>>
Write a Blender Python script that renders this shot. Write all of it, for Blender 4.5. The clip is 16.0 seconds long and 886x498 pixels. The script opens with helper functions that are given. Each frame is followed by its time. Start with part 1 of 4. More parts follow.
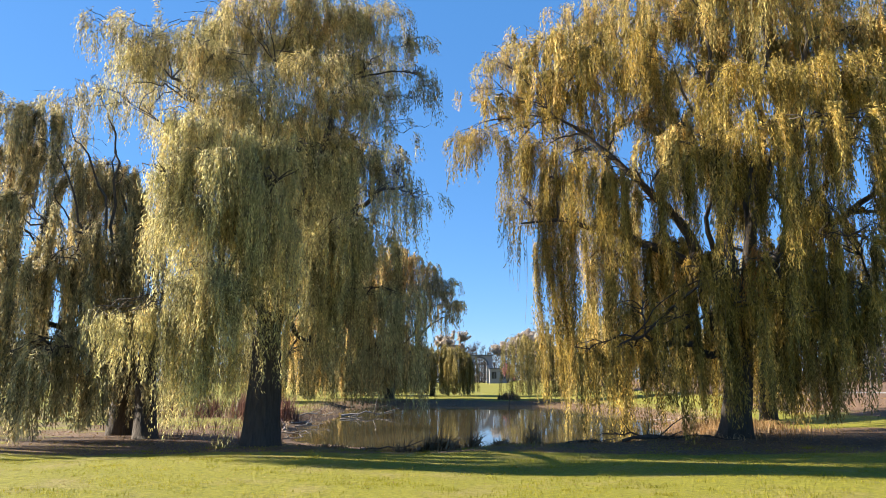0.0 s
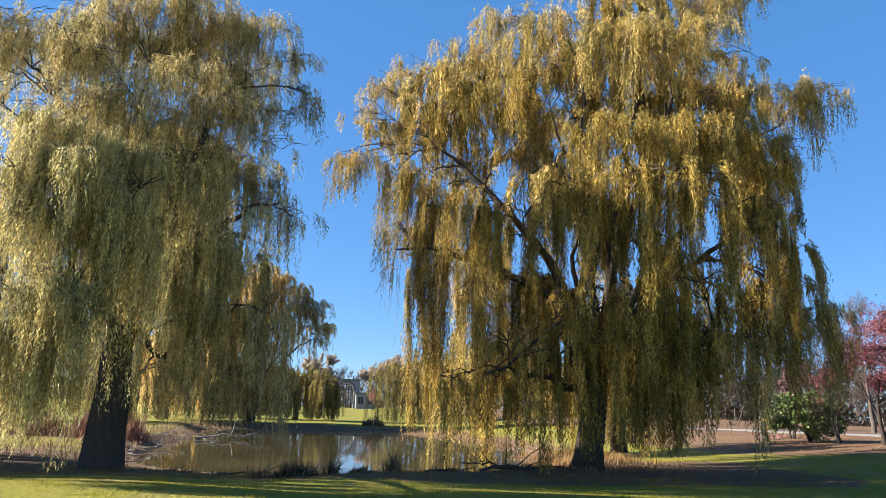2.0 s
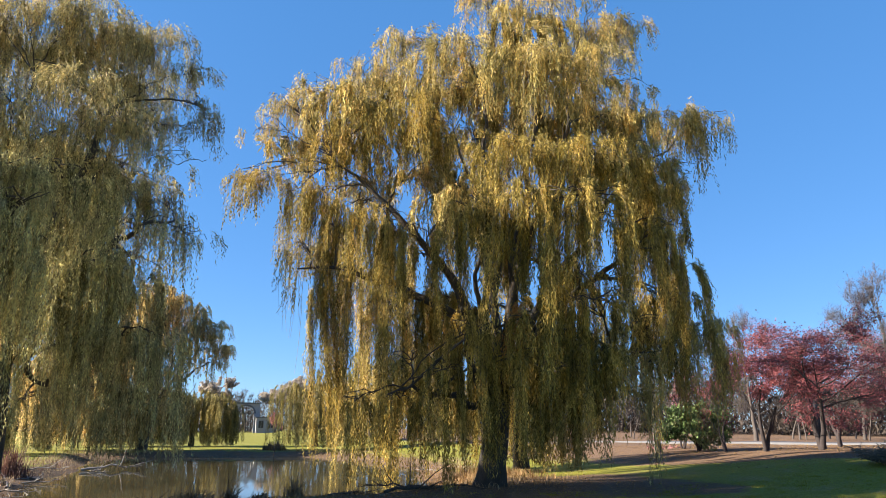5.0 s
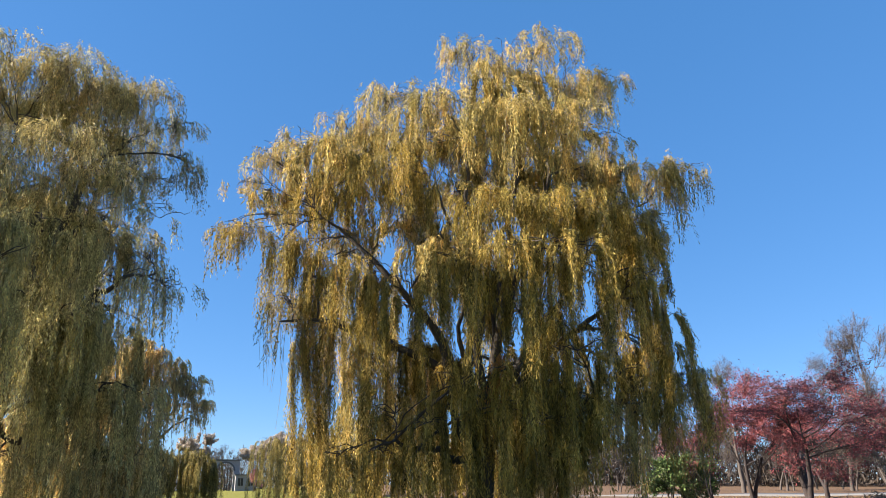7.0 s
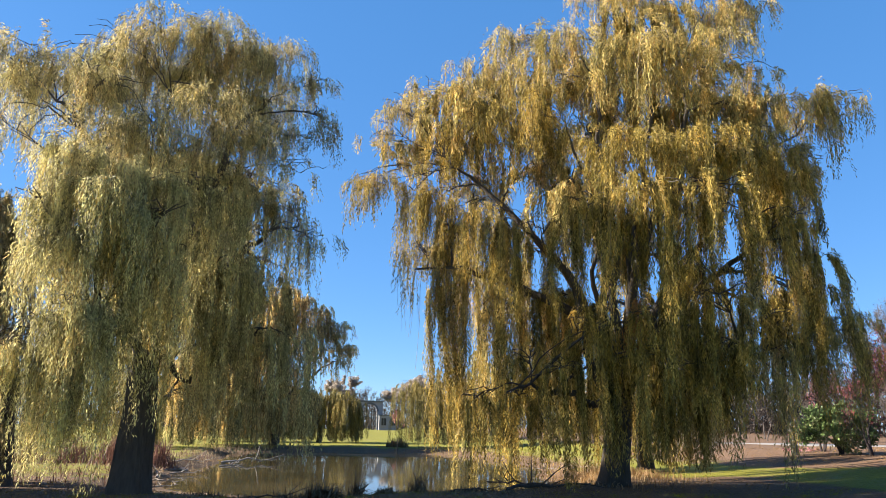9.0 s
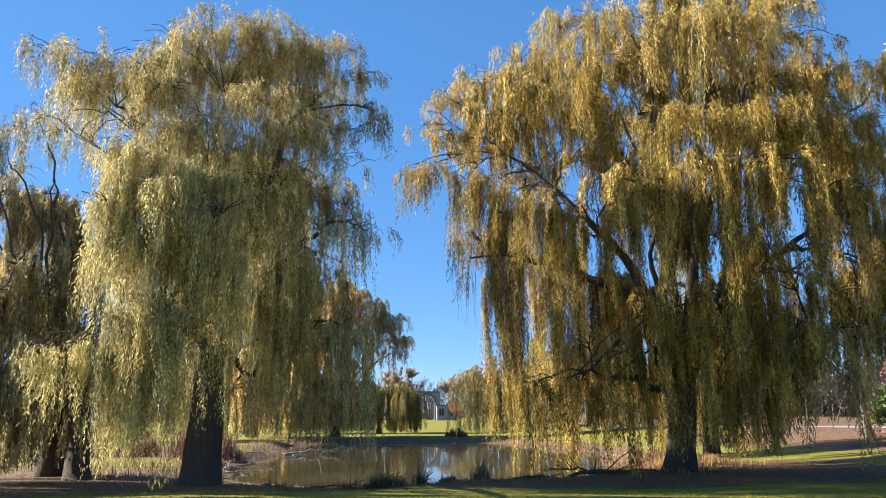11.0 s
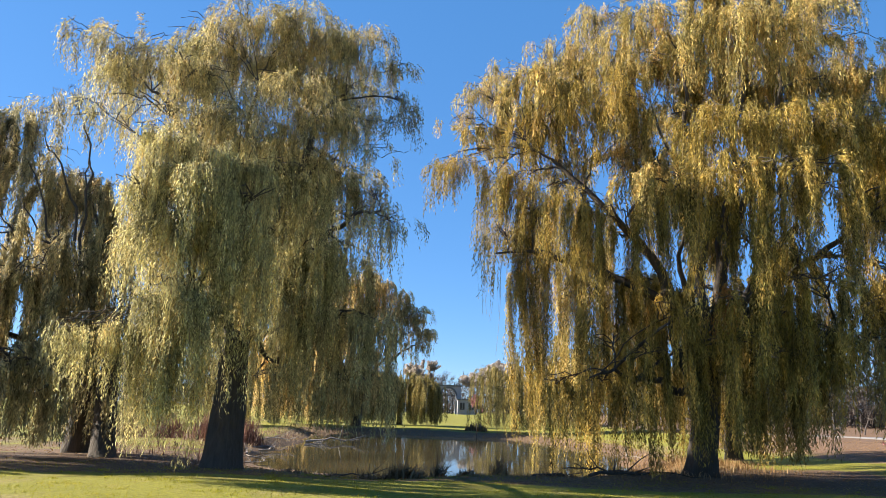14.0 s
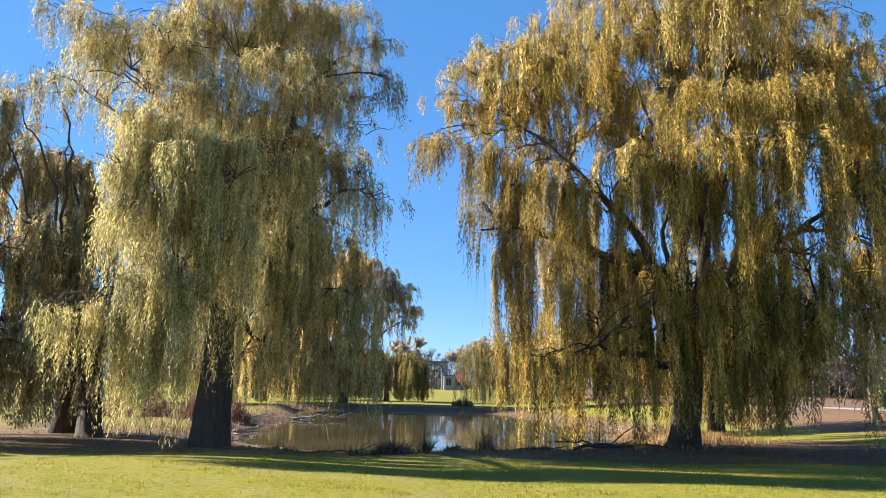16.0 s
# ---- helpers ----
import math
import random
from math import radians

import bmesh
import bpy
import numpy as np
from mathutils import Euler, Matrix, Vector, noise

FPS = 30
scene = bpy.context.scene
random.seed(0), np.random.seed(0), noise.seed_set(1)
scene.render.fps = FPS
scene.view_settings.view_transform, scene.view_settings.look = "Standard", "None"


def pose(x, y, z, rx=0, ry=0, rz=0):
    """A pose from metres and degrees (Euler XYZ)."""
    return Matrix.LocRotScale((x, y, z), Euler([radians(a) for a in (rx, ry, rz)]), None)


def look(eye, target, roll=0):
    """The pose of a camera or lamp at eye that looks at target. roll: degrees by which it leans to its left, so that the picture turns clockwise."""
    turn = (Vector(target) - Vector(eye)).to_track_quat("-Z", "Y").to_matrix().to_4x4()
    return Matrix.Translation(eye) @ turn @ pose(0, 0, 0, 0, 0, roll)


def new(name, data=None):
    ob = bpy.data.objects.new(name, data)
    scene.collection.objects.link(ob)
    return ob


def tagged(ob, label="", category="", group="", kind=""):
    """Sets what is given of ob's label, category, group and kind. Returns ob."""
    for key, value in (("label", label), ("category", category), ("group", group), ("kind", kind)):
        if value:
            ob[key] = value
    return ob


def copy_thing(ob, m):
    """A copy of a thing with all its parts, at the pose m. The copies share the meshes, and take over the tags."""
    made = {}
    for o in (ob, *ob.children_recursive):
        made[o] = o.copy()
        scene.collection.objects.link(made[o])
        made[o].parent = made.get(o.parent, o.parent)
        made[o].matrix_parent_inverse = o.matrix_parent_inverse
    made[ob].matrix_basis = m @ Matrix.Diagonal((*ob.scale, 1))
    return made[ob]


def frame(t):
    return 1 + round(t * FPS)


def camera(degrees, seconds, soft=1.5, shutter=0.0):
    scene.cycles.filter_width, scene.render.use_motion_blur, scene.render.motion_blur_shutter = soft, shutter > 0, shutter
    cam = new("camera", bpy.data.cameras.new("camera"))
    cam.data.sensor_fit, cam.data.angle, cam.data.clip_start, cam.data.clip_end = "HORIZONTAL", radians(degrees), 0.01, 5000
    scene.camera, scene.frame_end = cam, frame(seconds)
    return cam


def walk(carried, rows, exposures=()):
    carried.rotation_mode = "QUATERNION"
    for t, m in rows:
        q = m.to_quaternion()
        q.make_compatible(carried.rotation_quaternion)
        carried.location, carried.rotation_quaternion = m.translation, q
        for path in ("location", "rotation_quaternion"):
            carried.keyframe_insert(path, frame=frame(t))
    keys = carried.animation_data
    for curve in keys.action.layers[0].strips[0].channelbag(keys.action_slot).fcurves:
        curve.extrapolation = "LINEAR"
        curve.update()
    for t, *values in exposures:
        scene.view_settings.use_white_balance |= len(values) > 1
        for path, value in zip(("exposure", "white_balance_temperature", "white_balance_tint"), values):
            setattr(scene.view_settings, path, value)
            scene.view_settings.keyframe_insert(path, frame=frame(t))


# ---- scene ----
<<
SET PROBLEM.
Leave out all pictures, then copy the remaining material exactly.

EXERCISE RESPONSE.
Write a Blender Python script that renders this shot. Write all of it, for Blender 4.5. The clip is 16.0 seconds long and 886x498 pixels. The script opens with helper functions that are given. Each frame is followed by its time. Start with part 1 of 4. More parts follow.
0.0 s
2.0 s
5.0 s
7.0 s
9.0 s
11.0 s
14.0 s
16.0 s
# ---- helpers ----
import math
import random
from math import radians

import bmesh
import bpy
import numpy as np
from mathutils import Euler, Matrix, Vector, noise

FPS = 30
scene = bpy.context.scene
random.seed(0), np.random.seed(0), noise.seed_set(1)
scene.render.fps = FPS
scene.view_settings.view_transform, scene.view_settings.look = "Standard", "None"


def pose(x, y, z, rx=0, ry=0, rz=0):
    """A pose from metres and degrees (Euler XYZ)."""
    return Matrix.LocRotScale((x, y, z), Euler([radians(a) for a in (rx, ry, rz)]), None)


def look(eye, target, roll=0):
    """The pose of a camera or lamp at eye that looks at target. roll: degrees by which it leans to its left, so that the picture turns clockwise."""
    turn = (Vector(target) - Vector(eye)).to_track_quat("-Z", "Y").to_matrix().to_4x4()
    return Matrix.Translation(eye) @ turn @ pose(0, 0, 0, 0, 0, roll)


def new(name, data=None):
    ob = bpy.data.objects.new(name, data)
    scene.collection.objects.link(ob)
    return ob


def tagged(ob, label="", category="", group="", kind=""):
    """Sets what is given of ob's label, category, group and kind. Returns ob."""
    for key, value in (("label", label), ("category", category), ("group", group), ("kind", kind)):
        if value:
            ob[key] = value
    return ob


def copy_thing(ob, m):
    """A copy of a thing with all its parts, at the pose m. The copies share the meshes, and take over the tags."""
    made = {}
    for o in (ob, *ob.children_recursive):
        made[o] = o.copy()
        scene.collection.objects.link(made[o])
        made[o].parent = made.get(o.parent, o.parent)
        made[o].matrix_parent_inverse = o.matrix_parent_inverse
    made[ob].matrix_basis = m @ Matrix.Diagonal((*ob.scale, 1))
    return made[ob]


def frame(t):
    return 1 + round(t * FPS)


def camera(degrees, seconds, soft=1.5, shutter=0.0):
    scene.cycles.filter_width, scene.render.use_motion_blur, scene.render.motion_blur_shutter = soft, shutter > 0, shutter
    cam = new("camera", bpy.data.cameras.new("camera"))
    cam.data.sensor_fit, cam.data.angle, cam.data.clip_start, cam.data.clip_end = "HORIZONTAL", radians(degrees), 0.01, 5000
    scene.camera, scene.frame_end = cam, frame(seconds)
    return cam


def walk(carried, rows, exposures=()):
    carried.rotation_mode = "QUATERNION"
    for t, m in rows:
        q = m.to_quaternion()
        q.make_compatible(carried.rotation_quaternion)
        carried.location, carried.rotation_quaternion = m.translation, q
        for path in ("location", "rotation_quaternion"):
            carried.keyframe_insert(path, frame=frame(t))
    keys = carried.animation_data
    for curve in keys.action.layers[0].strips[0].channelbag(keys.action_slot).fcurves:
        curve.extrapolation = "LINEAR"
        curve.update()
    for t, *values in exposures:
        scene.view_settings.use_white_balance |= len(values) > 1
        for path, value in zip(("exposure", "white_balance_temperature", "white_balance_tint"), values):
            setattr(scene.view_settings, path, value)
            scene.view_settings.keyframe_insert(path, frame=frame(t))


# ---- scene ----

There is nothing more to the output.